Your Rights Under Section 56 of the CPA
Section 56 of the Consumer Protection Act provides one of the most powerful consumer rights in South African law for vehicle buyers. When you purchase a vehicle from a dealer (not a private individual) and it is defective, unsafe, or does not match its description, you have three remedies available to you for up to six months from the date of delivery: repair, replacement, or a full refund.
The choice of remedy is yours, not the dealer's. You can demand a refund on day five if the vehicle is defective — you do not have to accept a repair first unless you choose to.
What Counts as a Defect Under the CPA
The CPA defines a defect as: a material imperfection in the manufacture of the goods or components; a characteristic of the goods that renders them less useful, safe, or durable than persons generally would be reasonable to expect; or goods that are not reasonably suitable for the purposes for which they were intended.
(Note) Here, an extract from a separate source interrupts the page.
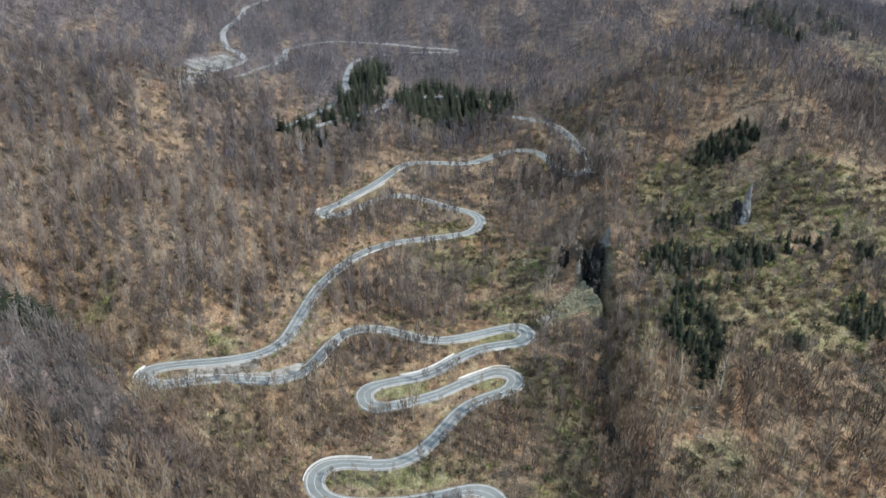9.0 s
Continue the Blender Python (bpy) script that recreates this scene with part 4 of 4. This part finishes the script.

In the vehicle context, this covers: mechanical faults that affect performance or safety; electrical failures; misfuelling damage caused by incorrect fuel type labelling; odometer discrepancies; undisclosed accident damage; and vehicles that do not match specifications described by the dealer.
Wear and tear on a used vehicle, cosmetic imperfections visible at the time of sale, and faults caused by the buyer's own use or modification do not qualify.
The Six-Month Window
Your right to repair, replacement, or refund applies for six months from the date of delivery. After six months, you revert to ordinary warranty rights (which vary by vehicle age and dealer). Act within this window — document any fault as soon as it appears and formally notify the dealer in writing.
The Process
- Document the defect immediately — video, photographs, and a written description of the problem. Note the date it appeared and the mileage at that time.
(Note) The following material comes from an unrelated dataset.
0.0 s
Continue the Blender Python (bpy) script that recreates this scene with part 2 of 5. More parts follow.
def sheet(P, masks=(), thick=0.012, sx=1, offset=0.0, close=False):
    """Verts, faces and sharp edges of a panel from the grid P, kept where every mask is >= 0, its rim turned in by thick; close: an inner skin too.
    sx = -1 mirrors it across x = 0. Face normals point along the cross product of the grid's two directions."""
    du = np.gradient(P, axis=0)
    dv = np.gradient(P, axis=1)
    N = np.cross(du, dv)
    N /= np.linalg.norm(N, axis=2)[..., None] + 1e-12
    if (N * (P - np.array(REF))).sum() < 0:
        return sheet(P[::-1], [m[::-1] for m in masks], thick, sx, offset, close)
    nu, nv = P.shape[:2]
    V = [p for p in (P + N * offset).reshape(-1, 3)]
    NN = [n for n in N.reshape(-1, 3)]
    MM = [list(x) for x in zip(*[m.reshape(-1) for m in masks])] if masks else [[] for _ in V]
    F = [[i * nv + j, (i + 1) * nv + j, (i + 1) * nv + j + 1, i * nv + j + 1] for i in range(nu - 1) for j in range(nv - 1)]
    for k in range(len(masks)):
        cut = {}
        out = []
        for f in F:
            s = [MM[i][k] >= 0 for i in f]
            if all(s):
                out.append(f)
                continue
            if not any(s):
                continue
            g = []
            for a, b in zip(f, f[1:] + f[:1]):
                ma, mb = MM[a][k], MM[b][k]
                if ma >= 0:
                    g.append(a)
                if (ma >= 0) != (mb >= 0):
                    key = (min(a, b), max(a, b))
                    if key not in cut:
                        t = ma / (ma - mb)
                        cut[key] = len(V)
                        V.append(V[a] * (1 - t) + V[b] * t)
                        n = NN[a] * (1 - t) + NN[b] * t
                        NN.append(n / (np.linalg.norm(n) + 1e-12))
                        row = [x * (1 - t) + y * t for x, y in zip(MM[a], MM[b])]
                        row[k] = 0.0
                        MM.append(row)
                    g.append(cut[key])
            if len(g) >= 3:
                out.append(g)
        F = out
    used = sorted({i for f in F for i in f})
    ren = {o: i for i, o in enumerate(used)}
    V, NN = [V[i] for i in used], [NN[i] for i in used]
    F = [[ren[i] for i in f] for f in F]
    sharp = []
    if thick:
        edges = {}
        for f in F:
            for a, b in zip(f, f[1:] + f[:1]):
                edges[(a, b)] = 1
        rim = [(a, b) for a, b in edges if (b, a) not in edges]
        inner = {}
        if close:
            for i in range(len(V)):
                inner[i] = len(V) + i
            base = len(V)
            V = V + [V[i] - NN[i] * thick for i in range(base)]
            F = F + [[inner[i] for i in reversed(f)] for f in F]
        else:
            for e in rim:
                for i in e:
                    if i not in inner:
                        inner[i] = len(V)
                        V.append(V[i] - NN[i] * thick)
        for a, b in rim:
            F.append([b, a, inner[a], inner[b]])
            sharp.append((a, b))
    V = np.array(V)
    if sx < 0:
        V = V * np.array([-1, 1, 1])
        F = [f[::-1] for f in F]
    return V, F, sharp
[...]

- Notify the dealer in writing — email or letter stating the defect, the date it appeared, and which remedy you are electing (repair, replacement, or refund). Be explicit: "I am exercising my rights under Section 56 of the Consumer Protection Act and I am requesting a full refund / replacement / repair of the following defect..."
- Allow a reasonable opportunity to inspect — the dealer is entitled to inspect the vehicle and verify the defect. Cooperate with this but document the inspection.
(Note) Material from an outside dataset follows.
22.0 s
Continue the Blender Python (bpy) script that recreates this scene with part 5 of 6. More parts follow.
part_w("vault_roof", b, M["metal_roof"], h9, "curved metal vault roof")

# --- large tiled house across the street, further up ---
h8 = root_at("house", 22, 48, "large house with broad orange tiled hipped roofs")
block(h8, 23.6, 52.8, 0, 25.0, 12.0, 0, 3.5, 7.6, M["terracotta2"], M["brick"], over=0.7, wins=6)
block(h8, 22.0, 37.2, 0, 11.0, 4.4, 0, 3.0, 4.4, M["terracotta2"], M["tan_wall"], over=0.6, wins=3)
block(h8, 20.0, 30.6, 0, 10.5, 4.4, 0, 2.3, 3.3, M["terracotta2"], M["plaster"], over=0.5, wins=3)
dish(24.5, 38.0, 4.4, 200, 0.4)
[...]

- If the dealer refuses or delays — escalate to the Motor Industry Ombudsman of South Africa (MIOSA) at miosa.co.za. MIOSA provides free dispute resolution for motor industry complaints and is the fastest route to resolution before legal proceedings.
What the Dealer May Try
- "This is a wear item — not covered." If it appears within six months on a new or nearly new vehicle, this is often a misrepresentation of the law. Get an independent assessment if in doubt.
- "We need to send it to the manufacturer for assessment." This is legitimate for complex mechanical faults but should not extend indefinitely. Four to six weeks is a reasonable investigation period.
- "The warranty covers this, not the CPA." The CPA is a statutory right that operates alongside warranty, not instead of it. You can elect either.
Private Sales
Section 56 of the CPA applies only to sales by a dealer or someone selling in the ordinary course of business. If you bought privately (from an individual who is not in the business of selling vehicles), your remedies are governed by common law and the voetstoots clause in the sale agreement rather than the CPA. Private vehicle sales are significantly riskier from a defect perspective — inspect carefully before buying.